La manifestation s’était élancée ce jour-là de Châtelet pour rejoindre la place de la République, et avait été encadrée sur les côtés et à l’avant par de nombreux policiers et gendarmes, formant une sorte de «nasse mobile» de laquelle il n’était pas possible de sortir, avaient constaté des journalistes de l’AFP.
A partir de témoignages et de vidéos, Amnesty souligne que les interpellations ont eu lieu à l’occasion de «charges» qui n’ont pas été précédées de «sommation audible» et sans «désordres significatifs» dans le cortège.

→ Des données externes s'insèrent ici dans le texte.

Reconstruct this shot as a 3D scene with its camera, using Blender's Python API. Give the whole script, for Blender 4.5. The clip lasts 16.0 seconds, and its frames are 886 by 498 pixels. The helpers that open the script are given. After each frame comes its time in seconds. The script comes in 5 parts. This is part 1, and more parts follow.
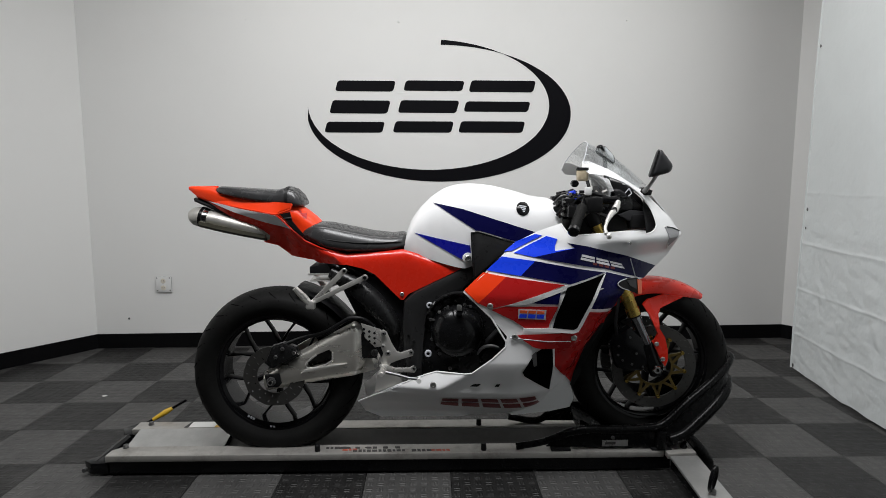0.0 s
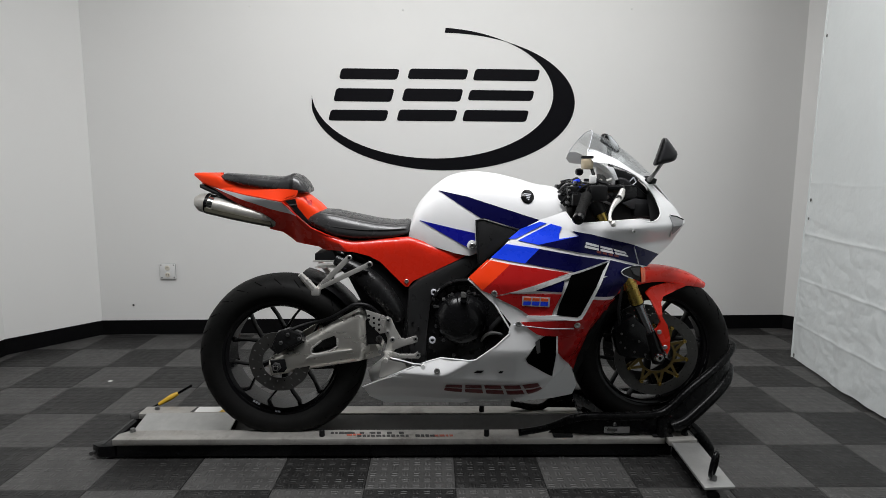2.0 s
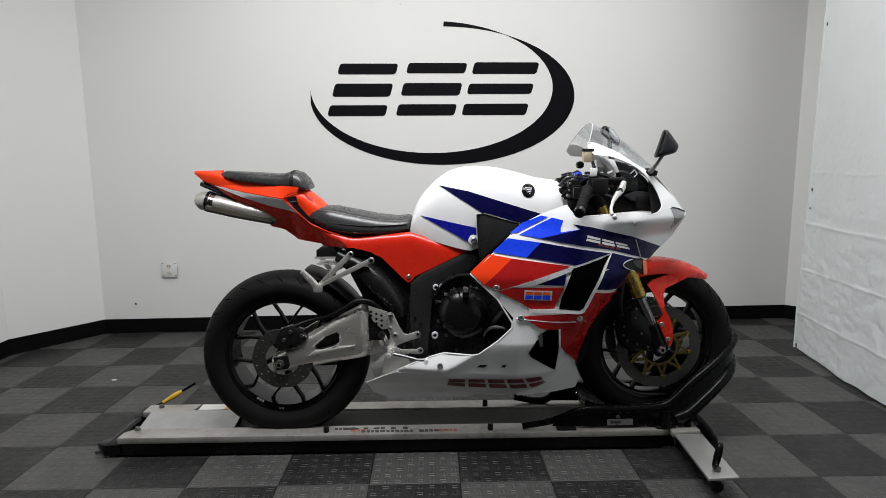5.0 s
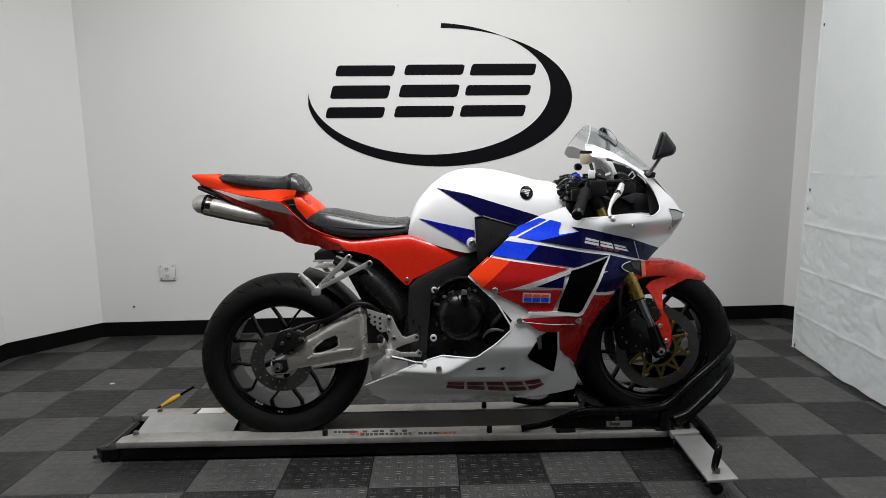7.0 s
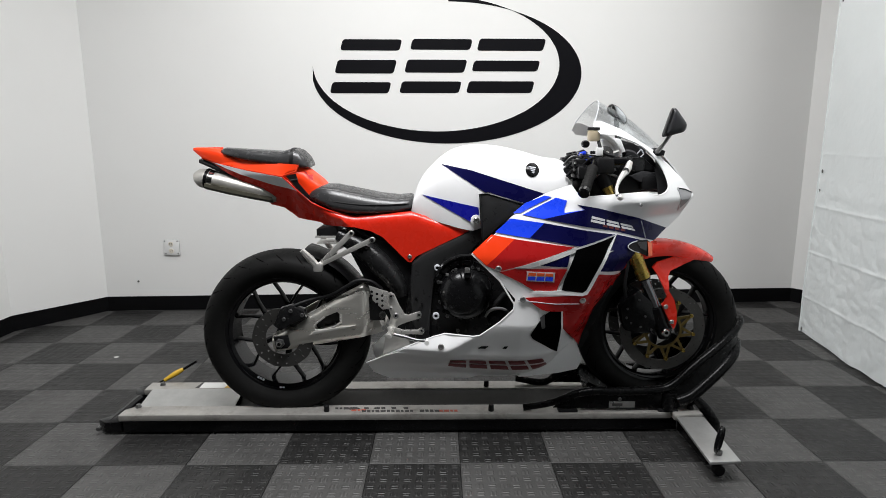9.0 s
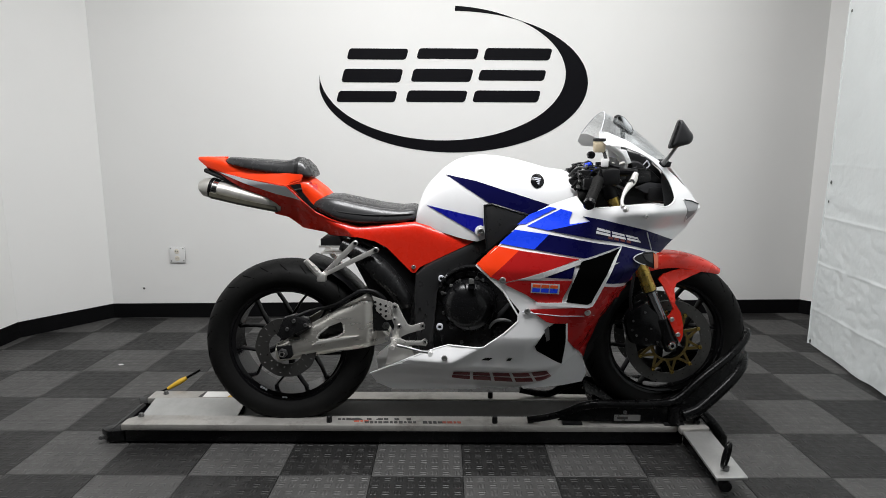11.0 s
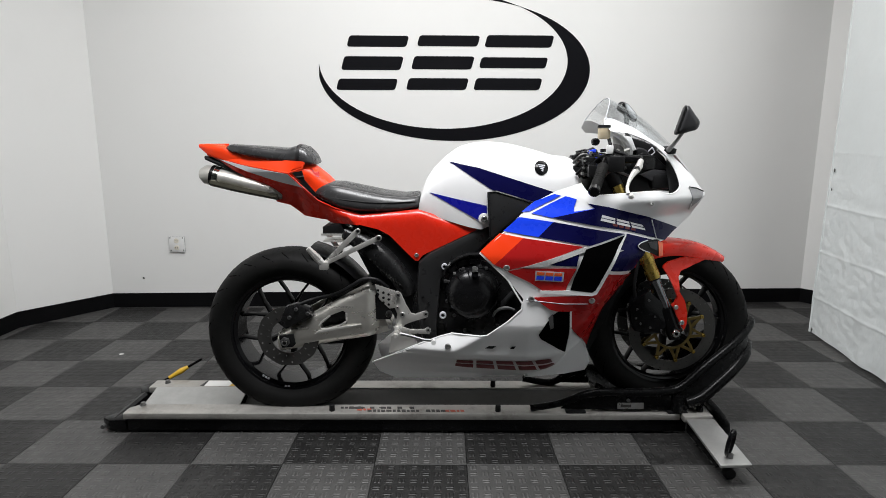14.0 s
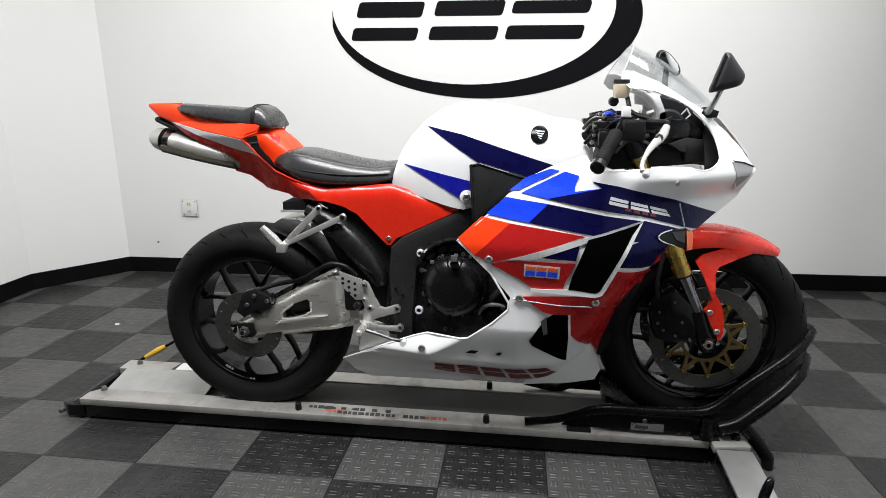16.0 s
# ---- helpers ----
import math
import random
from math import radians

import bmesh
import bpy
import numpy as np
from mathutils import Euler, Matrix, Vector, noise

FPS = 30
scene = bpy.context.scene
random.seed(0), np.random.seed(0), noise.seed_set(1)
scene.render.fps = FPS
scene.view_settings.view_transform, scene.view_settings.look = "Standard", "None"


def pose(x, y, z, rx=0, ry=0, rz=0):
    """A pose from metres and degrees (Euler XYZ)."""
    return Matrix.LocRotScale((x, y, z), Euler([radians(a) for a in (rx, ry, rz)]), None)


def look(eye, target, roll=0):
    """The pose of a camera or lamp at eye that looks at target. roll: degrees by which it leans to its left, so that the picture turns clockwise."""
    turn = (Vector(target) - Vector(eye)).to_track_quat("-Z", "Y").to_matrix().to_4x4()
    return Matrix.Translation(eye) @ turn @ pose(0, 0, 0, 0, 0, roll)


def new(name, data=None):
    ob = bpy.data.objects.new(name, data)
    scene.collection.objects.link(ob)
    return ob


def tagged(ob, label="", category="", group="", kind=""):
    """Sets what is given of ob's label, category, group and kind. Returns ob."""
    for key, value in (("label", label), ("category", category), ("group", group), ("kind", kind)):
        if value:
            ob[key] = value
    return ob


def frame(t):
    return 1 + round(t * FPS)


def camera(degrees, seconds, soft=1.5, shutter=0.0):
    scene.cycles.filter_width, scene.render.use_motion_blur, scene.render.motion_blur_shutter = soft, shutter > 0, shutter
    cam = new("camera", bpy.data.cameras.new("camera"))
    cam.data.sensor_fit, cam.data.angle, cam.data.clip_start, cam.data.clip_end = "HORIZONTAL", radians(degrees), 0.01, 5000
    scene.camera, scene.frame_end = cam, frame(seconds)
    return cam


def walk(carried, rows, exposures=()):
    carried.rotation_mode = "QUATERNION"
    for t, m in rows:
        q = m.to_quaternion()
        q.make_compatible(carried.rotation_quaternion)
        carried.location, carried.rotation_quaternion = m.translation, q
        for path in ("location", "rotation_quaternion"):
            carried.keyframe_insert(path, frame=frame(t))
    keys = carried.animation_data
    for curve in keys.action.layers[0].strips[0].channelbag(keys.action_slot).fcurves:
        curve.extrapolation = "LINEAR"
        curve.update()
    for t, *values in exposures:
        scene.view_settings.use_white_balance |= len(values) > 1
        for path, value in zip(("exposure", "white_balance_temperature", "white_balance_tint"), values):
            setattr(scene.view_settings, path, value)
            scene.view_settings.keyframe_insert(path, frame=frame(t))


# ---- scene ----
cam = camera(74.4, 16.0, soft=0.85)
PATH = [
    (0, (-0.074, -0.09, 1.065), (-0.034, 1.895, 0.827), -0.0),
    (0.5, (-0.08, -0.101, 1.056), (-0.041, 1.88, 0.785), 0.3),
    (1, (-0.083, -0.106, 1.054), (-0.045, 1.876, 0.787), 0.1),
    (1.5, (-0.087, -0.104, 1.058), (-0.047, 1.878, 0.792), 0.1),
    (2, (-0.086, -0.101, 1.056), (-0.05, 1.881, 0.785), 0.3),
    (2.5, (-0.083, -0.099, 1.058), (-0.046, 1.884, 0.796), 0.2),
    (3, (-0.081, -0.101, 1.056), (-0.044, 1.881, 0.787), 0.0),
    (3.5, (-0.086, -0.1, 1.057), (-0.055, 1.88, 0.773), -0.0),
    (4, (-0.088, -0.101, 1.057), (-0.058, 1.878, 0.768), -0.1),
    (6.5, (-0.088, -0.095, 1.066), (-0.05, 1.884, 0.774), -0.9),
    (7, (-0.087, -0.096, 1.067), (-0.049, 1.882, 0.777), -0.7),
    (7.5, (-0.089, -0.094, 1.063), (-0.066, 1.882, 0.755), -1.2),
    (8, (-0.083, -0.075, 1.061), (-0.058, 1.9, 0.747), -1.4),
    (8.5, (-0.077, -0.075, 1.062), (-0.058, 1.9, 0.747), -1.0),
    (9, (-0.077, -0.071, 1.055), (-0.061, 1.897, 0.696), -0.1),
    (11.5, (-0.068, -0.059, 1.067), (-0.079, 1.914, 0.738), 0.0),
    (12, (-0.073, -0.064, 1.067), (-0.078, 1.909, 0.741), -0.4),
    (12.5, (-0.076, -0.064, 1.06), (-0.101, 1.909, 0.732), 0.6),
    (13, (-0.079, -0.062, 1.06), (-0.104, 1.908, 0.718), 0.1),
    (13.5, (-0.083, -0.059, 1.058), (-0.094, 1.912, 0.715), 0.3),
    (14, (-0.086, -0.047, 1.054), (-0.086, 1.919, 0.687), 0.1),
    (14.5, (-0.091, -0.044, 1.059), (-0.089, 1.923, 0.695), 0.4),
    (14.9, (-0.098, -0.031, 1.064), (-0.059, 1.929, 0.672), 0.5),
    (15, (-0.091, -0.024, 1.064), (-0.05, 1.936, 0.666), 0.0),
    (15.1, (-0.084, -0.009, 1.075), (-0.047, 1.949, 0.666), -0.5),
    (15.2, (-0.049, 0.014, 1.083), (-0.046, 1.972, 0.676), -1.6),
    (15.3, (-0.01, 0.048, 1.088), (-0.066, 2.002, 0.667), -2.7),
    (15.4, (0.028, 0.078, 1.093), (-0.075, 2.026, 0.651), -2.2),
    (15.5, (0.073, 0.103, 1.091), (-0.077, 2.047, 0.648), -1.0),
    (15.6, (0.091, 0.125, 1.095), (-0.057, 2.064, 0.63), -0.2),
    (15.7, (0.126, 0.175, 1.106), (-0.027, 2.101, 0.59), -0.2),
    (15.8, (0.146, 0.219, 1.095), (-0.029, 2.14, 0.567), 0.0),
    (15.9, (0.16, 0.268, 1.083), (-0.048, 2.187, 0.559), 0.0),
    (16, (0.181, 0.318, 1.063), (-0.057, 2.238, 0.555), 0.1),
]
EXPOSURES = [(0.0, -0.16), (0.5, -0.08), (3.0, -0.08), (4.0, 0.04), (6.5, 0.0), (7.0, -0.01), (7.5, 0.13), (8.0, 0.22), (9.0, 0.31), (11.5, 0.27), (12.0, 0.25), (12.5, 0.16), (13.0, 0.20), (14.0, 0.28), (15.0, 0.36), (15.3, 0.40), (15.8, 0.50), (16.0, 0.62)]
walk(cam, [(t, look(eye, target, roll)) for t, eye, target, roll in PATH], EXPOSURES)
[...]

«J’ai été surpris par la stratégie de maintien de l’ordre : à chaque intersection, les forces de l’ordre chargeaient sans motif ni sommation sur des manifestants non violents», témoigne à l’AFP Alexis Baudelin, avocat, interpellé sans être placé en garde à vue.
Tout au long du parcours, les forces de l’ordre avaient en effet multiplié les «bonds offensifs» pour interpeller et, selon la préfecture de police, «empêcher la constitution d’un groupe de black blocs violents», après deux week-ends consécutifs de violences à Paris.
«Détentions sur la base de lois vagues»
La rapport pointe aussi des «détentions sur la base de lois vagues», notamment celle sanctionnant la «participation à un groupement en vue de la préparation de violences», reprochée dans 25 des cas étudiés.
Or, dans l’étude d’Amnesty, seuls deux personnes sur 35 ont été interpellées en possession d’objets (lunettes de plongés, gants et casque de moto) pouvant justifier un soupçon de participation à un groupement violent.
«C’est un délit fourre-tout, qu’on appelle en droit un délit-obstacle. On sanctionne un fait avant qu’il ne se produise», explique Mme Simpere. Cette disposition «manque de précision» et «contribue à ce que les autorités l’utilisent d’une façon qui porte indûment atteinte aux droits humains», écrit Amnesty.
«Ils m’ont dit qu’il faisait partie d’une bande malveillante. C’était incompréhensible (…) Mon fils est militant mais il n’est en aucun cas quelqu’un de violent», raconte à l’AFP Lara Bellini, dont le fils de 16 ans a passé 20 heures en garde à vue avant d’être libéré sans poursuite.
Enfin, au moins cinq cas étudiés par l’ONG ont vu leur rappel à la loi assorti d’une interdiction de paraître à Paris pour une durée pouvant aller jusqu’à six mois, une mesure rendue possible depuis une loi de mars 2019.
Cette restriction au droit de circuler est «une peine sans jugement» qui pose «d’autant plus de problèmes (…) que les personnes visées ne peuvent pas faire appel», dénonce Amnesty, appelant le Parlement à abroger cette disposition du code de procédure pénale.